PKK’nın silah bırakması üzerinden bölgedeki durumu değerlendiren, Türkler, Kürtler ve Arapların birlikte hareket etmesinin öneminden söz eden Cumhurbaşkanı Erdoğan, arada “Ümmet” kelimesini de kullandı ya bu kelime CHP liderinin öfkelenmesine neden oldu. Erdoğan’ın “Vatandaşlık bilinci yerine ümmet bilinci kurarak yeni bir çatı inşa edeceklerini" öne süren Özel, “Ümmet siyasetine izin vermeyeceklerini” söyledi.

Kırk yıllık Kemalist eğitimle oluşan ezberin adamı getirdiği yer burası!

Daha önce de şöyle demişti Özel: "Cumhuriyet demek ümmet yerine milleti esas almaktır.

Kim söylemiş bilmiyorum; ama Kemalistler her seferinde şu sözü bir kez daha haklı çıkarıyor: “Türkiye’de laiklik din karşıtlığı değil İslam düşmanlığıdır.”

Doğrudan İslam’ı hedef aldıklarında siyasi olarak oy kaybetme ihtimali olduğundan dolayı “şeriat” düşmanlığı yaparlar; ama aslında çoğunun şeriatın “hukuk” olduğundan haberi yoktur.

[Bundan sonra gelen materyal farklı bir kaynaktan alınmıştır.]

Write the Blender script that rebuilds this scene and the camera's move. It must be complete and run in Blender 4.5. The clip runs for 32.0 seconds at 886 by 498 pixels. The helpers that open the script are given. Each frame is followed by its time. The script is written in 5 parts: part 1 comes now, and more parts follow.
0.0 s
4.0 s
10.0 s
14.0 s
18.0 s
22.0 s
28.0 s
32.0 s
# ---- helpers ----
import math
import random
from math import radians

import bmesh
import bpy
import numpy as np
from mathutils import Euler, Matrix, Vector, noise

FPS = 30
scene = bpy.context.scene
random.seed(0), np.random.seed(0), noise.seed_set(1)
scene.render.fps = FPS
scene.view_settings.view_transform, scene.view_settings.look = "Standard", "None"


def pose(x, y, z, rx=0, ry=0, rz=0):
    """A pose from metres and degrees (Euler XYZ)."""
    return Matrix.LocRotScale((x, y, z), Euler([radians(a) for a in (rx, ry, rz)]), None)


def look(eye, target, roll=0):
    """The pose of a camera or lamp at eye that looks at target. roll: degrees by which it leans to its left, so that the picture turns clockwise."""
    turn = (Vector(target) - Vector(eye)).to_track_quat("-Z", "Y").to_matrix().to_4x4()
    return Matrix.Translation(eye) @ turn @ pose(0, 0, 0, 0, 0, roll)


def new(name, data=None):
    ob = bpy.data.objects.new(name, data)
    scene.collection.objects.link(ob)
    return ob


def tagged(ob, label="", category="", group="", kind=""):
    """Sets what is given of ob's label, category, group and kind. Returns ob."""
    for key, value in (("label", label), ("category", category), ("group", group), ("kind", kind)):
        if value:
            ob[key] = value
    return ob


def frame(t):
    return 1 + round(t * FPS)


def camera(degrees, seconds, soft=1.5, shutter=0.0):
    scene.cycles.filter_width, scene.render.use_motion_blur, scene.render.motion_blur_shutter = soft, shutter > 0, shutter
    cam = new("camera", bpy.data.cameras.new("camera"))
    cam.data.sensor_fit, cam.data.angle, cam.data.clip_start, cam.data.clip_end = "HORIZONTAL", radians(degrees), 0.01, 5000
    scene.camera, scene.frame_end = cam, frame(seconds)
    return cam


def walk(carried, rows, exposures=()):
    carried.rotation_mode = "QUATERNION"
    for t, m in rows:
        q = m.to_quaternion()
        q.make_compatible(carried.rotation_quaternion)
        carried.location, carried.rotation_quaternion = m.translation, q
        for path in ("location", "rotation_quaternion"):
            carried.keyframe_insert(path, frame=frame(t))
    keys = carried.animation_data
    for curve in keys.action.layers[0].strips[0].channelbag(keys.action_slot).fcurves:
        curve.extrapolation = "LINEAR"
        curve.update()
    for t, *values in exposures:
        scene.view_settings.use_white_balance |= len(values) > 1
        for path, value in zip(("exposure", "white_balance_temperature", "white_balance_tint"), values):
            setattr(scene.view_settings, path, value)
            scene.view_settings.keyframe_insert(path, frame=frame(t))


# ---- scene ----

Ümmet kelimesi de genel olarak ‘bir peygamberin tebliğ ettiği dine inanan veya o dine muhatap olanların meydana getirdiği topluluk’ anlamında kullanılsa da Kur’an-ı Kerim’de insanların dışındaki topluluklar için de kullanılmıştır.

“Ümmet-i Muhammed” kelimesi ise dünyanın her yerindeki Müslümanları kapsayan bir terkiptir.

Ümmet yerine “Millet” kelimesini esas alınca laikliğini, cumhuriyetçiliğini sağlamlaştırdığını düşünüyor; ama aslında cehaletin zirvelerinde dolaşıyor.

Millet kelimesinin ümmet kelimesinden pek bir farkı yoktur ve “Din, mezhep, şeriat” anlamlarına gelir. “Sen onların milletlerine tabi olmadıkça ne Yahudiler ne de Hristiyanlar senden asla razı olmayacaklar.” (Bakara/120)

Avrupa Birliği, bir “Hıristiyan ümmeti” topluluğudur ve din ile pek bir bağları kalmayanlar bile kültürel olarak kendilerini Hıristiyan olarak gördükleri için böyle bir tanımlamadan rahatsız olmazlar.

İlginç olan şeylerden biri de şu ki, Özgür Özel’in bizatihi ev sahipliği yaptığı son “Sosyalist Enternasyonal” farklı uluslara mensup solcuları yan yana getiren bir “sosyalist ümmet” grubudur. Yani kendisi aslında bir “ümmete” mensuptur; ama “Ümmet-i Muhammed”e yakın durmak istememektedir.